Bien qu’il n’y ait pas de recette infaillible pour concevoir, mettre en œuvre et entretenir de façon optimale l’enveloppe d’un bâtiment, les codes et la réglementation pourraient pousser les concepteurs et leurs clients à penser de façon plus durable. « Même si on voit se profiler une tendance réglementaire, il sera toujours possible de construire sans objectif de durabilité, déplore Marie-France Bélec.
« Pour améliorer la qualité et la durabilité des assemblages, ça prend en plus une bonne coopération à tous les niveaux, ajoute-t-elle, Chose certaine, des enveloppes durables au Québec, on en a fait et on en fait encore.

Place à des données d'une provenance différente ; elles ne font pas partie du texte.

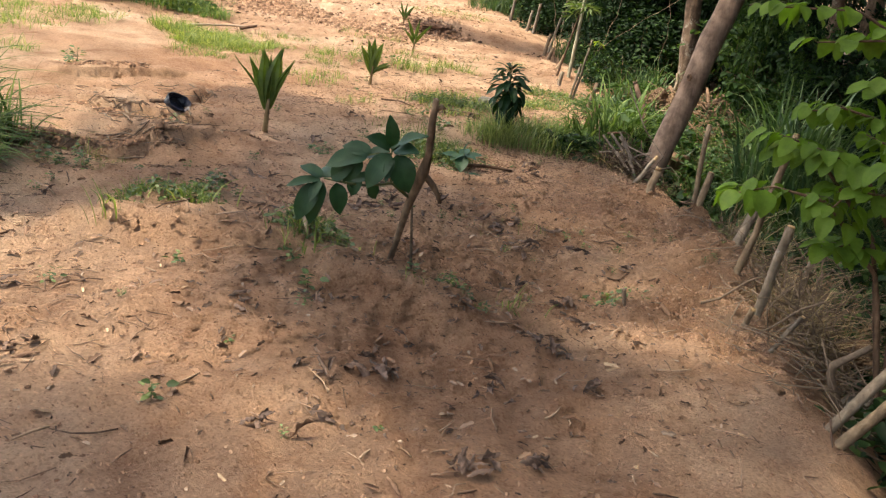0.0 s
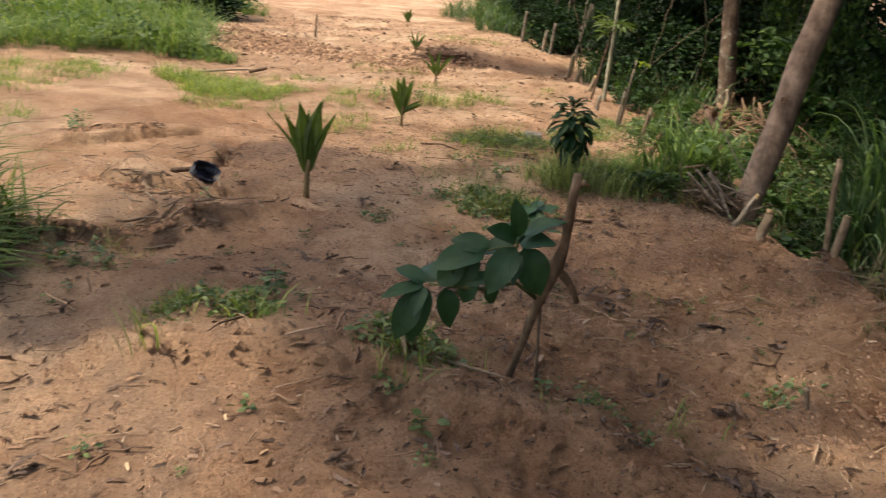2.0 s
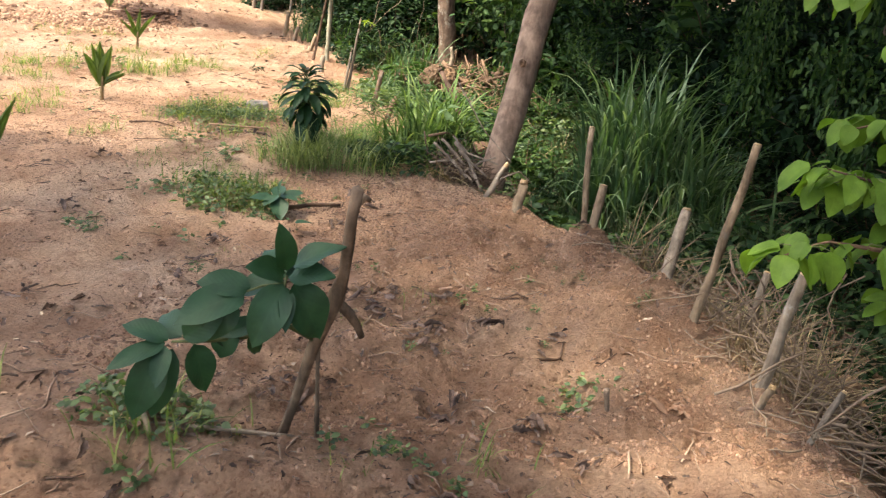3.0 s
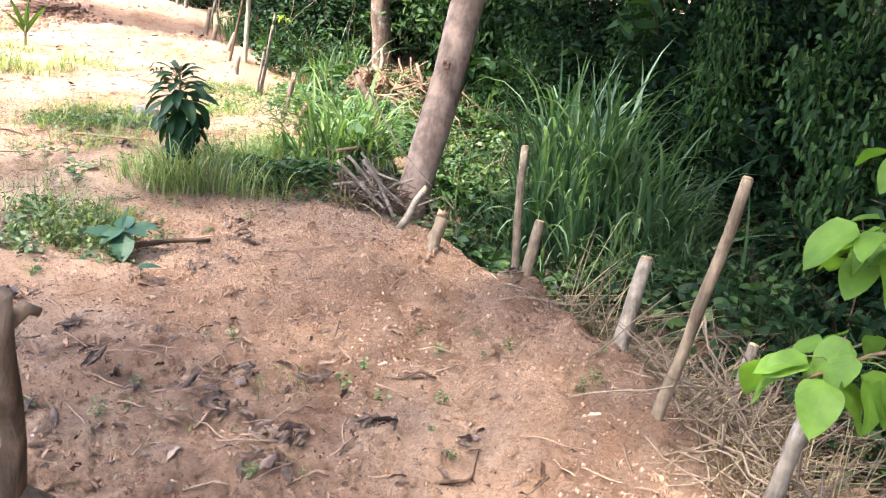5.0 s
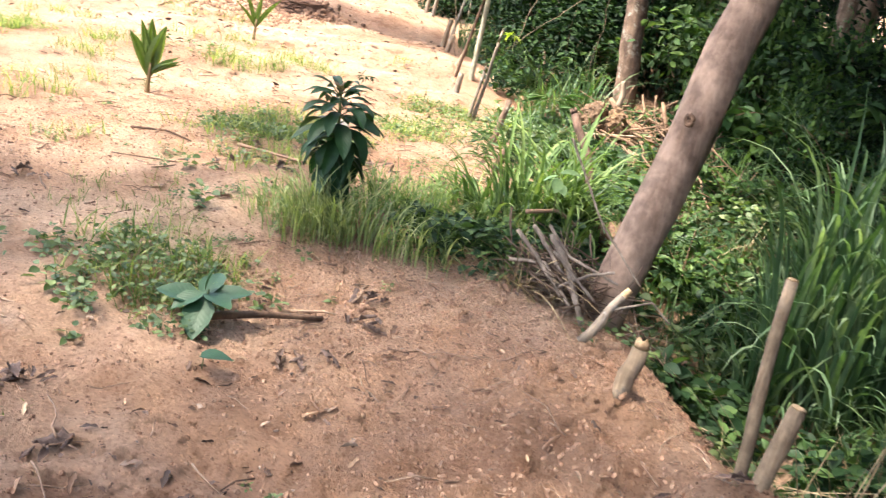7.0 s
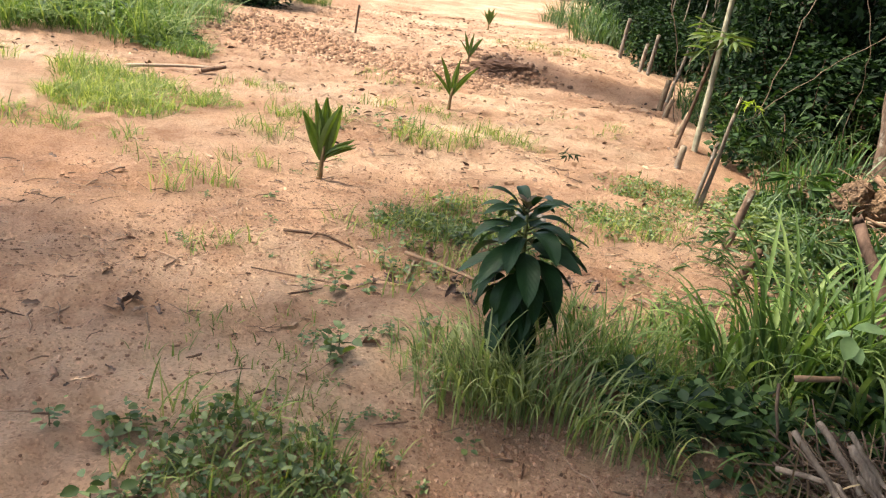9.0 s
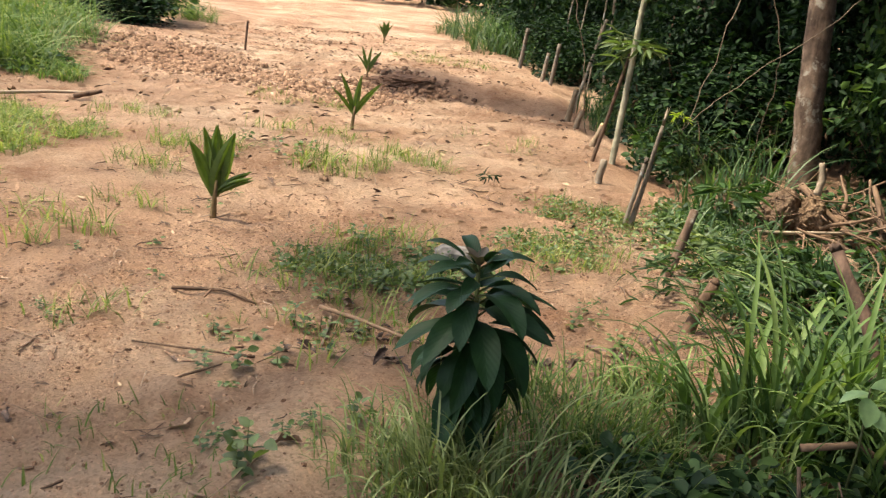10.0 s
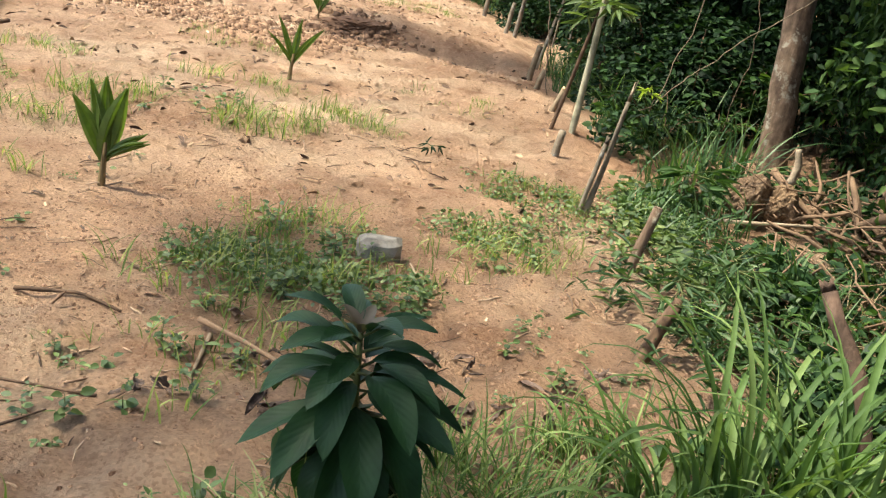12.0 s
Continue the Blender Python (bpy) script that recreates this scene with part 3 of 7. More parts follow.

On n’a qu’à penser au patrimoine religieux et hospitalier. Aujourd’hui, quand on parle de durée de vie d’un bâtiment, on vise environ 50 à 60 ans. Est-ce suffisant pour permettre aux futures générations de profiter de nos réalisations ? L’avenir saura nous dire. Pour l’instant, c’est la tendance de l’heure. »
- Une dépense d’énergie moindre : plus l’enveloppe sera efficace et étanche, moins la consommation d’énergie sera élevée
- Une mécanique plus modeste : avec des charges de chauffage et de climatisation réduites, les équipements mécaniques seront moins volumineux
- Un plus grand confort pour les occupants : moins de surchauffe et moins d’éblouissement, donc, plus de productivité au travail
- Des frais d’entretien réduits : mieux l’enveloppe aura été conçue et mise en œuvre, mieux le bâtiment traversera le temps
Le système d’évaluation LEED Canada offre la possibilité d’obtenir un crédit pour la réalisation d’un bâtiment qui durera à travers le temps. Le crédit Bâtiment durable de la catégorie Priorité régionale vise en effet à réduire l’utilisation de matériaux et la production de déchets tout au long du cycle de vie du bâtiment.
Pour l’obtenir, il faut élaborer un plan de durabilité pour documenter le contrôle de la qualité du projet. Ce plan inclut une liste des personnes-ressources, les objectifs poursuivis, la description des systèmes-types de l’enveloppe et l’analyse de leurs composants. Intégré au programme d’entretien de l’immeuble, il guidera les interventions futures.
Il est à noter que LEED v4 introduit un nouveau sous-crédit dans la mise en service améliorée : soit la Mise en service de l’enveloppe. Ces nouvelles exigences, qui seront basées sur les normes ASHRAE Guidelines 0 et NIBS Guideline 3, viseront à documenter le processus de conception et de réalisation de l’enveloppe du bâtiment.